Label every bottle clearly with the material name, batch reference, concentration if diluted and the relevant hazard pictograms. Sharpie ink can smudge on glass so a purpose-made solvent resistant label is worth the small cost.
When a sample has finally passed its best do not pour it straight into a domestic drain. While many of the molecules are biodegradable under industrial treatment, the process is slow and local regulations often treat fragrance concentrates as hazardous waste. For small lab residues soak a blotter or paper towel, seal it in a bag then place it in the chemical waste bin. Larger volumes should go to a licensed disposal company that can handle organic solvents or be collected by your in-house safety team.
Summary
Dreamwood Base is a ready-made sandalwood accord built around a biotech molecule that sidesteps the sourcing issues of natural Mysore oil.

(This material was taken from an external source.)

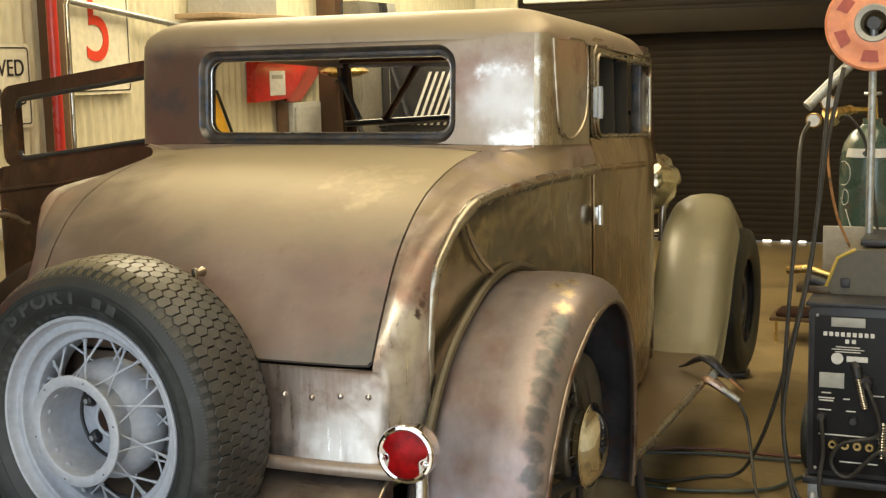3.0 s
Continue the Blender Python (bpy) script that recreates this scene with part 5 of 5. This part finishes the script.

On the nose it offers milky, powdery wood with a gentle sweetness that lasts for hours and slots neatly into the base of a formula.
Because it pours easily and behaves well in everything from fine fragrance to laundry detergent, it has become a go-to workhorse for perfumers sketching modern woody themes. Cost sits comfortably between scarce natural oils and older synthetic sandal notes, giving you room to play without blowing the budget.
Use it in creamy florals, round off sharp woods or add quiet depth to musk accords. Just watch the dosage so the blend stays airy, keep your stock cool and sealed and enjoy experimenting with a material that proves sustainability and performance can share the same bottle.